Evangelion: 3.0 You Can (Not) Redo (2012)

Quartile rating: 7/10 · 1 rating

Fourteen years after Third Impact, Shinji Ikari awakens to a world he does not remember. He hasn't aged. Much of Earth is laid in ruins, NERV has been dismantled, and people who he once protected have turned against him. Befriending the enigmatic Kaworu Nagisa, Shinji continues the fight against the angels and realizes the fighting is far from over, even when it could be against his former allies. The characters' struggles continue amidst the battles against the angels and each other, spiraling down to what could inevitably be the end of the world.

The Quartile Take

Evangelion 3.0 is visually stunning — Khara's animation is some of the most technically ambitious and distinctively styled in modern anime, with spectacular mecha sequences and haunting post-apocalyptic imagery that genuinely earns a top cinematography score.

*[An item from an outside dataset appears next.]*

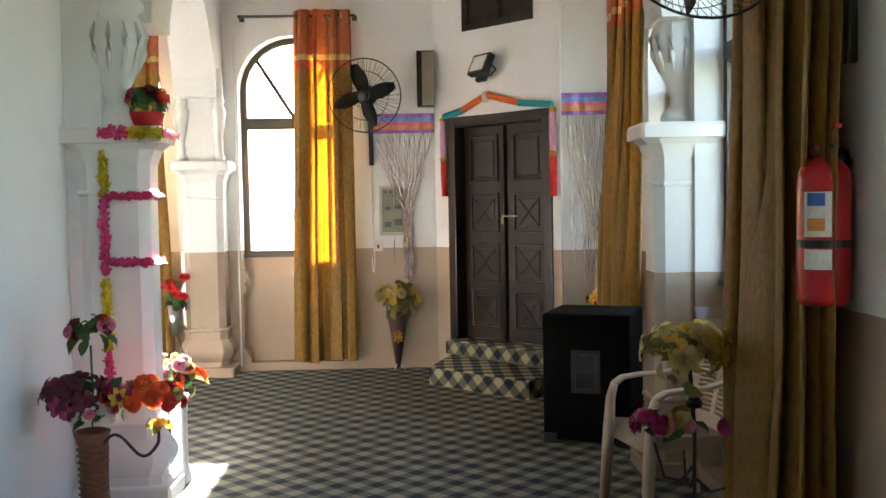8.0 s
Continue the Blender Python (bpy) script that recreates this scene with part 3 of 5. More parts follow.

However, the film is narratively contentious even among fans: the 14-year time skip and deliberate withholding of information create a disorienting, frustrating experience that many viewers find alienating rather than provocatively elliptical. The Kaworu relationship offers genuine emotional resonance and the acting (dub and sub alike) conveys the psychological weight well enough. Novelty sits in the middle — it's unmistakably Evangelion in its surreal philosophical register, but as the third entry in a rebuild series it recycles familiar imagery and concepts rather than expanding boldly. The ending is perhaps the film's weakest point: it concludes on a cliffhanger that feels less like earned ambiguity and more like unresolved suspension, leaving emotional threads deliberately severed without catharsis, which frustrated even dedicated fans awaiting 3.0+1.0.